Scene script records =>
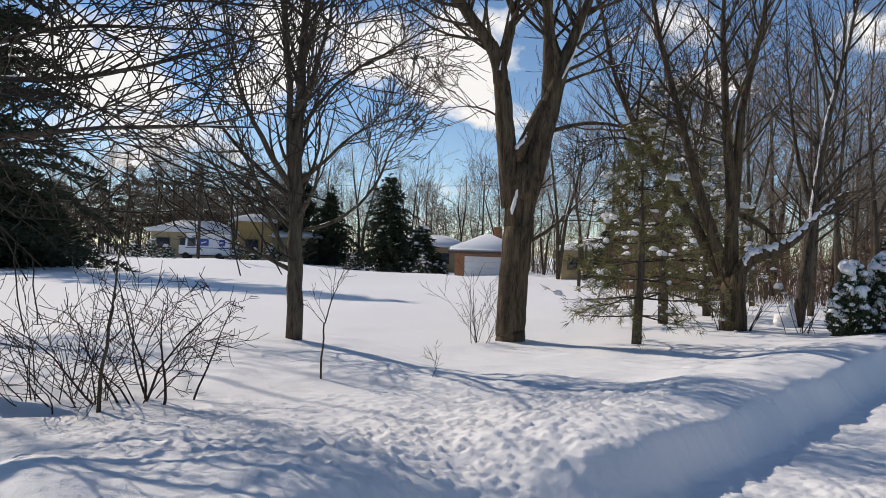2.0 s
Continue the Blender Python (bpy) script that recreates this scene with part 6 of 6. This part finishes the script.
def green_box():
    bx = thing("green_box", Matrix.Translation((-2.75, 26.6, gz(-2.75, 26.6))) @ rotz(8), "small green plastic box on short posts at the street", "box")
    part("body", box(bmesh.new(), (0, 0, 0.24), (0.46, 0.3, 0.26), 0.03), GREEN, bx)
    part("lid", box(bmesh.new(), (0, 0, 0.39), (0.5, 0.34, 0.05), 0.02), GREEN, bx)
    for x in (-0.2, 0.2):
        part("leg", box(bmesh.new(), (x, 0, 0.05), (0.05, 0.05, 0.2), 0.008), DARK_WOOD, bx)


ranch_house()
green_box()
far_garage()
corner_house(-71, 49.5, 50, "tan house with a yellow brick upper storey and snowy roofs")
corner_house(-52, 66, 40, "low house half hidden behind spruces", False)
corner_house(-30, 66, 32, "low house behind a brick garage", False)
mail_van()
timber_post()
utility_pole(-56, 36, 7.5)
wire = [(V(-56 + 56 * k * 1.1, 36 + 6 * k, 7.0 - 1.6 * 4 * k * (1 - k) * 0.7), 0.012) for k in np.linspace(0, 1, 24)]
tagged(obj("overhead_wire", mesh("overhead_wire", *sweep([wire], 4)), RUBBER), "thin black overhead wire across the lawn", "wire")

# ---- clods of snow thrown by the blower ----
rng = random.Random(55)
v, f = [], []
for i in range(1450):
    if i < 800:
        x, y = rng.uniform(0.5, 1.3), rng.uniform(1.5, 5.4)
    elif i < 1300:
        x, y = rng.uniform(-0.35, 0.2), rng.uniform(1.2, 9.5)
    else:
        x, y = rng.gauss(0.7, 0.75), 11.3 + rng.gauss(0, 0.3)
    s = abs(rng.gauss(0, 0.008)) + 0.003
    snow_blob(rng, v, f, V(x, y, gz(x, y) - 0.1 * s), s * rng.uniform(0.9, 1.7), s * rng.uniform(0.8, 1.2), s * rng.uniform(0.4, 0.75))
for i in range(46):
    x, y = rng.uniform(-0.4, 0.05), rng.uniform(1.7, 6.5)
    s = rng.uniform(0.010, 0.028) * (1.3 if x < 0 else 1)
    lump(v, f, V(x, y, gz(x, y) - 0.2 * s), s * rng.uniform(0.9, 1.4), s * rng.uniform(0.9, 1.6), s * rng.uniform(0.5, 0.8), 300 + i % 40, 0.6)
tagged(obj("snow_clods", mesh("snow_clods", v, f), SNOW), "loose clods of snow on a cleared lane", "snow", kind="stuff")
# dead grass showing at the foot of the cut
paths = []
for cx, cy in ((-0.64, 2.42), (-0.50, 2.47), (-0.40, 1.75)):
    for i in range(6):
        x, y = cx + rng.gauss(0, 0.014), cy + rng.gauss(0, 0.012)
        p = V(x, y, gz(x, y) - 0.004)
        paths.append([(p, 0.001), (p + V(rng.gauss(0, 0.006), rng.gauss(0, 0.006), 0.006), 0.0009), (p + V(rng.gauss(0, 0.012), rng.gauss(0, 0.01), 0.007), 0.0005)])
tagged(obj("grass_tips", mesh("grass_tips", *sweep(paths, 4, False)), DARK_WOOD), "brown dead grass tips poking through thin snow", "grass", kind="stuff")
# low brush beside the street and the house
rng = random.Random(66)
for x, y, n, h, s in ((4.6, 19.5, 26, 1.1, 1.3), (5.8, 21.0, 26, 1.2, 1.4), (7.2, 23.5, 26, 1.3, 1.5), (-1.1, 19.6, 7, 0.8, 0.4), (-6.2, 17.5, 14, 1.3, 0.8), (-3.9, 15.4, 12, 1.1, 0.5)):
    thicket("bare_bush", Matrix.Translation((x, y, gz(x, y))), rng, n, h, s, "leafless brown brush with snow at its foot", r=0.008, kids=(2, 3))

# grey slush and ice under the car's flank
n, m_ = 26, 90
X, Y = np.meshgrid(np.linspace(0, 1, n), np.linspace(2.0, 4.0, m_))
WX = 1.30 + X * 0.36
Z = -0.016 + 0.004 * fbm(WX / 0.09, Y / 0.09, 3, 4) + 0.005 * np.maximum(fbm(WX / 0.03, Y / 0.03, 2, 5) - 0.5, 0)
ff = [(j * n + i, j * n + i + 1, (j + 1) * n + i + 1, (j + 1) * n + i) for j in range(m_ - 1) for i in range(n - 1)]
tagged(obj("slush", mesh("slush", np.stack([WX, Y, Z], -1).reshape(-1, 3), ff), SLUSH), "grey icy slush beneath a car's side", "slush", kind="structure")
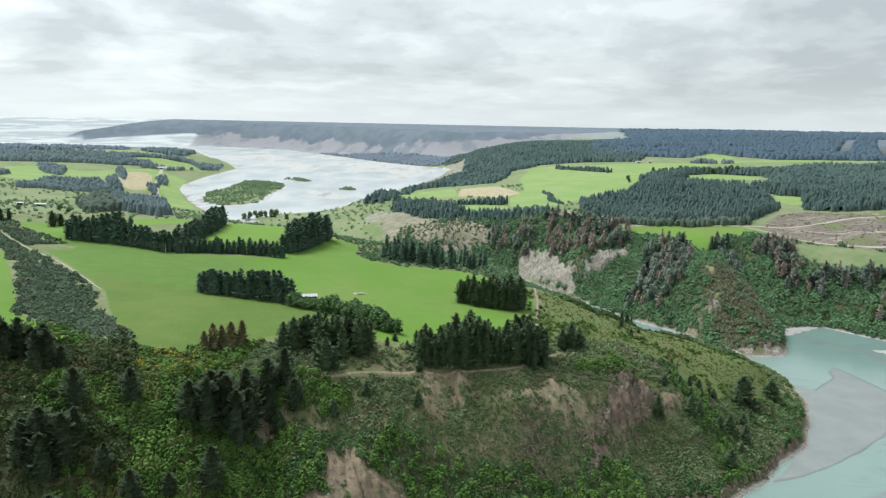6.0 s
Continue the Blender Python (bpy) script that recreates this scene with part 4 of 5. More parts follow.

EXERCISE =>
Go from the first line of the data above to the line containing "black overhead wire" and retype exactly those lines, both included, but none of the pictures.

RESULT =>
2.0 s
Continue the Blender Python (bpy) script that recreates this scene with part 6 of 6. This part finishes the script.
def green_box():
    bx = thing("green_box", Matrix.Translation((-2.75, 26.6, gz(-2.75, 26.6))) @ rotz(8), "small green plastic box on short posts at the street", "box")
    part("body", box(bmesh.new(), (0, 0, 0.24), (0.46, 0.3, 0.26), 0.03), GREEN, bx)
    part("lid", box(bmesh.new(), (0, 0, 0.39), (0.5, 0.34, 0.05), 0.02), GREEN, bx)
    for x in (-0.2, 0.2):
        part("leg", box(bmesh.new(), (x, 0, 0.05), (0.05, 0.05, 0.2), 0.008), DARK_WOOD, bx)


ranch_house()
green_box()
far_garage()
corner_house(-71, 49.5, 50, "tan house with a yellow brick upper storey and snowy roofs")
corner_house(-52, 66, 40, "low house half hidden behind spruces", False)
corner_house(-30, 66, 32, "low house behind a brick garage", False)
mail_van()
timber_post()
utility_pole(-56, 36, 7.5)
wire = [(V(-56 + 56 * k * 1.1, 36 + 6 * k, 7.0 - 1.6 * 4 * k * (1 - k) * 0.7), 0.012) for k in np.linspace(0, 1, 24)]
tagged(obj("overhead_wire", mesh("overhead_wire", *sweep([wire], 4)), RUBBER), "thin black overhead wire across the lawn", "wire")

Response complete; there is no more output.